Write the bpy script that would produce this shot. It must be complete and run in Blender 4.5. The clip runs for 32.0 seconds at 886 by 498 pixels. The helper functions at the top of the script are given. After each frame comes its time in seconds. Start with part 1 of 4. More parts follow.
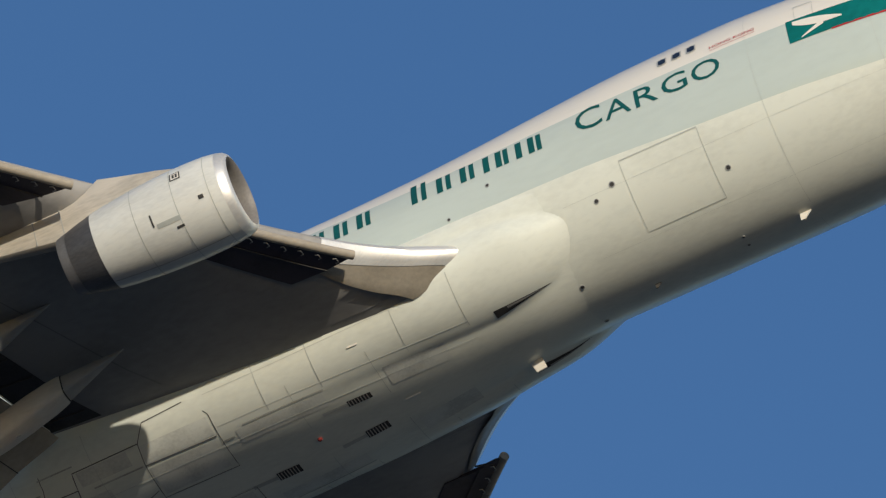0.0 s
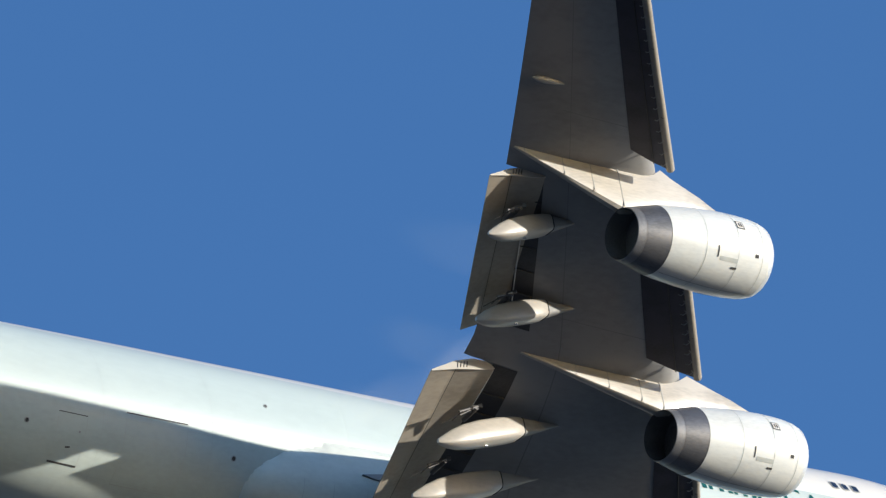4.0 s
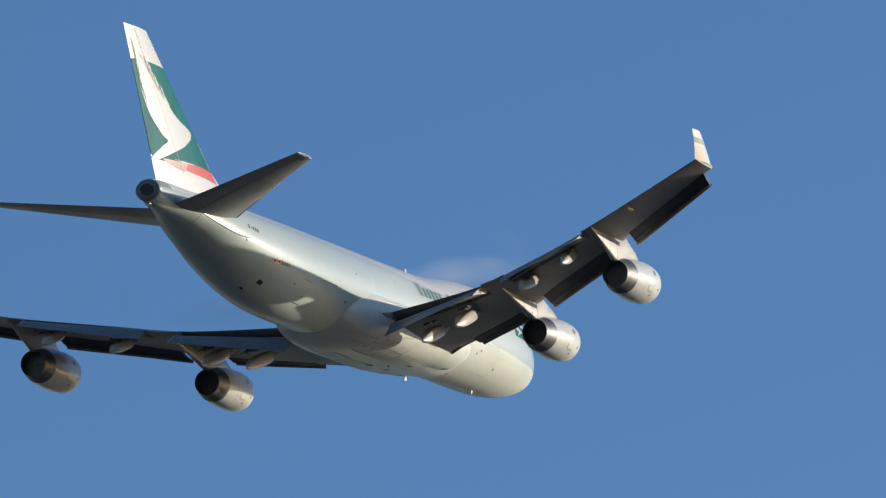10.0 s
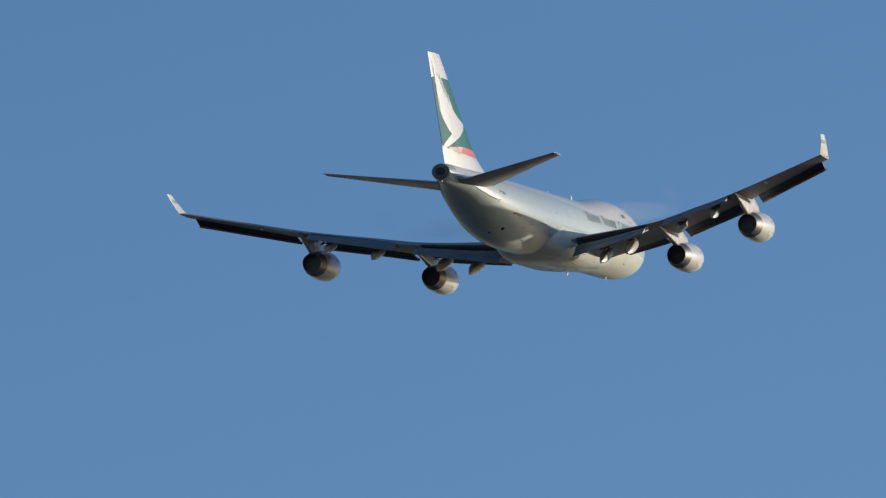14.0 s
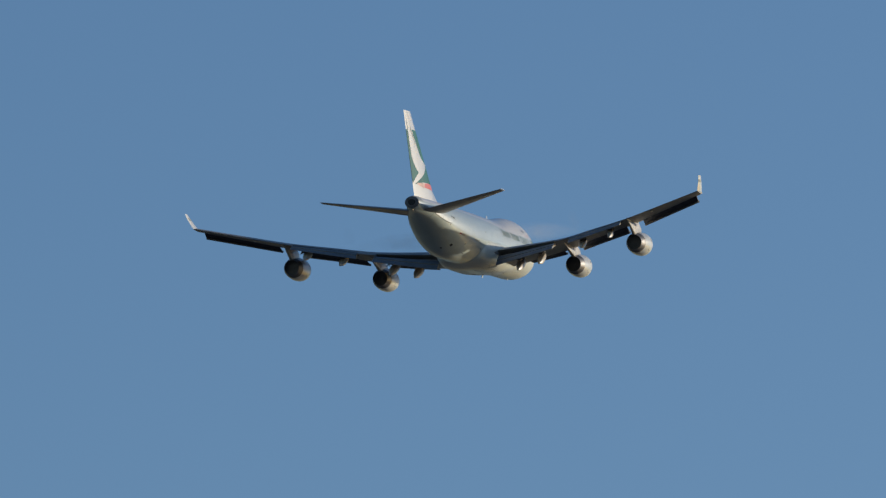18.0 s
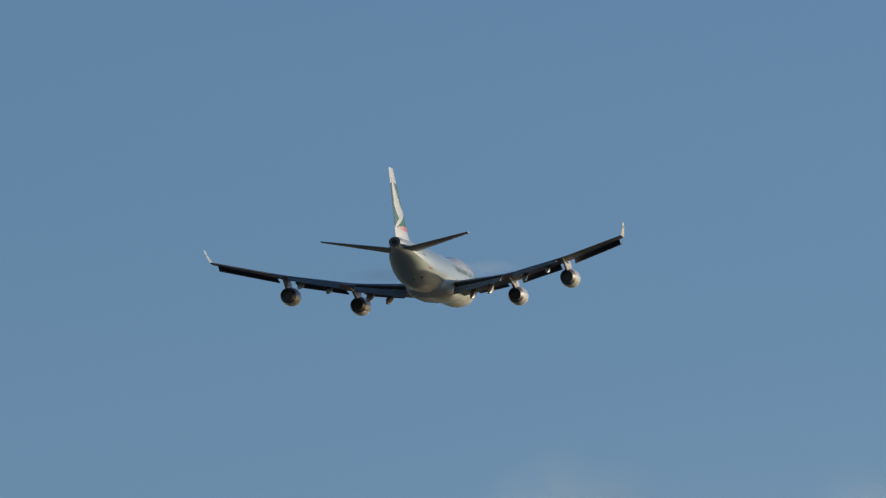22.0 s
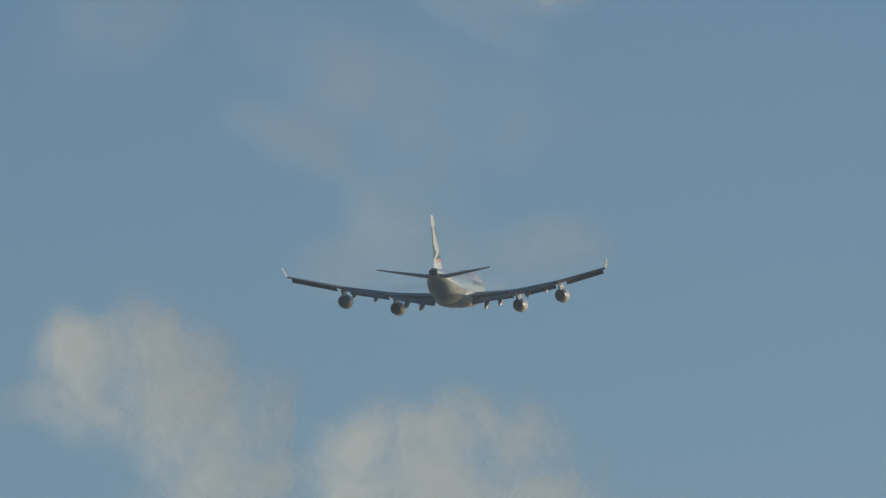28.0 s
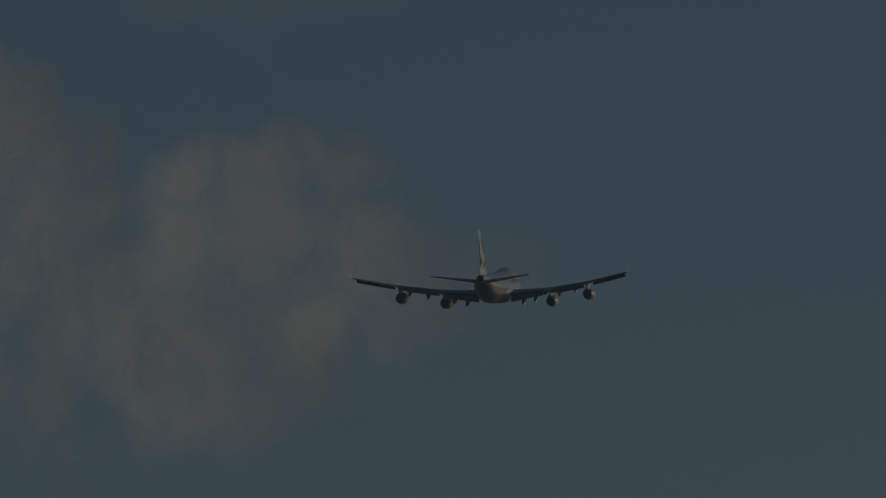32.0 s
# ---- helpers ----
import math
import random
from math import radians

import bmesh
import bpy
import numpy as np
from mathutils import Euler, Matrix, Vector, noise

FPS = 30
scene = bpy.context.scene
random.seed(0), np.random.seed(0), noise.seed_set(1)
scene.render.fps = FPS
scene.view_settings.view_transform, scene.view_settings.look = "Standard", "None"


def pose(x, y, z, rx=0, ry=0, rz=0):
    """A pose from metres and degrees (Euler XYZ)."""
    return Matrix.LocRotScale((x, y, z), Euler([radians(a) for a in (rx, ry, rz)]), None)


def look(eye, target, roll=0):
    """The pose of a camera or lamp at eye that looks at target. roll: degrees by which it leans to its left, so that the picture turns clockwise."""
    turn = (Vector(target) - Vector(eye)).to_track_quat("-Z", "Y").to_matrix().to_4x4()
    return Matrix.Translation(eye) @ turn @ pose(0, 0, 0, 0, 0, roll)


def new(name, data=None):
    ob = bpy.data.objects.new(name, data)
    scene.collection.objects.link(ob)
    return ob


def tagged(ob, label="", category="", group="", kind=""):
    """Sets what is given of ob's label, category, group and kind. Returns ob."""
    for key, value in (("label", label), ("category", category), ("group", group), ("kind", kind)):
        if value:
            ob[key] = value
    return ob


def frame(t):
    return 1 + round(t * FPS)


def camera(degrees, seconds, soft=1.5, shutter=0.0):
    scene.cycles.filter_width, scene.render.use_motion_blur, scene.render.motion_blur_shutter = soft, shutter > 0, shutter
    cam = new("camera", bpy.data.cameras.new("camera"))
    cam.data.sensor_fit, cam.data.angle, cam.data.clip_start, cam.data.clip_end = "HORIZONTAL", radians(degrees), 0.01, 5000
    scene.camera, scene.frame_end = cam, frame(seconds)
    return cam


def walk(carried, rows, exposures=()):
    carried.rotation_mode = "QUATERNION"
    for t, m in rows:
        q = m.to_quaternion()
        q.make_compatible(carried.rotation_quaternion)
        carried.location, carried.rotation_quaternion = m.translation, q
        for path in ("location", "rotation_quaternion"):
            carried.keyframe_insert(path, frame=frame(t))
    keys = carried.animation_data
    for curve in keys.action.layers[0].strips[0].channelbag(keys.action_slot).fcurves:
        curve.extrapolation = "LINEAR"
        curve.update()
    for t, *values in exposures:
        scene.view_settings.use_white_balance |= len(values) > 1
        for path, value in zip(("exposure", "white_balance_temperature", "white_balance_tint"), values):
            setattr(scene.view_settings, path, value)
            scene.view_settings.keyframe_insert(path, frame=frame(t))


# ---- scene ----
# ---- the camera stands at one spot and pans ----
EYE = Vector((0.0, 0.0, 1.7))
cam = camera(4.2276, 32.0, soft=1.3)


def aim(azimuth, elevation, roll):
    """The pose of the panning camera, in degrees."""
    a, e = radians(azimuth), radians(elevation)
    return look(EYE, EYE + Vector((math.cos(e) * math.cos(a), math.cos(e) * math.sin(a), math.sin(e))) * 100, roll)


walk(cam, [(t, aim(a, e, r)) for t, a, e, r in (
    (0, 113.580, 34.608, 0.94), (0.5, 106.663, 36.504, 0.37), (1, 99.077, 38.022, 0.10), (1.5, 91.327, 38.749, 0.29),
    (2, 82.339, 38.762, 0.09), (2.5, 74.293, 38.820, -0.13), (3, 66.554, 38.484, 0.21), (3.5, 59.040, 37.618, 0.36),
    (4, 52.739, 36.429, 0.28), (4.5, 47.496, 35.020, 0.17), (5, 43.155, 33.498, 0.08), (5.5, 39.562, 31.968, 0.01),
    (6, 36.562, 30.533, -0.10), (6.5, 34.063, 29.155, -0.23), (7, 31.344, 27.789, -0.32), (7.5, 28.528, 26.486, -0.09),
    (8, 25.831, 25.287, -0.01), (8.5, 23.990, 24.149, 0.01), (9, 22.752, 23.122, -0.12), (9.5, 21.506, 22.367, -0.21),
    (10, 20.166, 21.705, -0.27), (10.5, 19.350, 20.937, -0.21), (11, 18.570, 20.185, 0.17), (11.5, 17.804, 19.371, 0.37),
    (12, 17.179, 18.715, 0.26), (12.5, 16.668, 18.422, 0.17), (13, 15.947, 18.010, 0.24), (13.5, 15.166, 17.400, 0.18),
    (14, 14.372, 16.860, -0.05), (14.5, 13.665, 16.530, -0.45), (15, 13.091, 16.168, -0.45), (15.5, 12.607, 15.793, -0.32),
    (16, 12.171, 15.425, -0.16), (16.5, 11.741, 15.083, 0.08), (17, 11.276, 14.786, 0.50), (17.5, 10.789, 14.430, 0.65),
    (18, 10.313, 14.073, 0.38), (18.5, 9.957, 13.854, 0.04), (19, 9.605, 13.633, -0.40), (19.5, 9.262, 13.329, -0.71),
    (20, 8.955, 13.018, -0.82), (20.5, 8.617, 12.752, -0.50), (21, 8.272, 12.508, -0.26), (21.5, 8.002, 12.272, -0.01),
    (22, 7.792, 12.045, 0.24), (22.5, 7.562, 11.801, 0.32), (23, 7.400, 11.589, 0.11), (23.5, 7.283, 11.362, -0.14),
    (24, 7.211, 11.128, -0.13), (24.5, 6.984, 10.920, -0.23), (25, 6.714, 10.709, -0.19), (25.5, 6.460, 10.492, -0.09),
    (26, 6.254, 10.285, -0.05), (26.5, 6.083, 10.087, -0.05), (27, 5.935, 9.899, -0.06), (27.5, 5.796, 9.721, -0.03),
    (28, 5.652, 9.551, 0.12), (28.5, 5.572, 9.377, 0.27), (29, 5.530, 9.205, 0.30), (29.5, 5.404, 9.014, 0.35),
    (30, 5.319, 8.850, 0.31), (30.5, 5.208, 8.714, 0.16), (31, 5.050, 8.568, -0.01), (31.5, 4.882, 8.425, -0.10),
    (32, 4.815, 8.260, -0.34),
)], exposures=[(0, -0.11, 6480, 10), (0.5, 0.16, 6350, 10), (1.0, 0.42, 6120, 10), (1.5, 0.9, 6050, 10), (2.0, 1.05, 6000, 10), (3.0, 0.86, 5983, 10), (3.5, 0.76, 5950, 10), (6.0, 0.48, 6150, 10), (8.0, 0.32, 6317, 10), (10.0, 0.15, 6420, 10), (13.0, -0.05, 6480, 10), (17.0, -0.32, 6675, 10), (21.0, -0.48, 6880, 10), (25.0, -0.63, 7000, 10), (28.0, -0.71, 7060, 10), (30.4, -0.81, 7060, 10), (31.0, -1.06, 7060, 10), (31.5, -1.66, 7060, 10), (32.0, -3.05, 7060, 10)]
)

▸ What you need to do
List all lines where "rows" occurs.

▸ Response
def walk(carried, rows, exposures=()):
    for t, m in rows:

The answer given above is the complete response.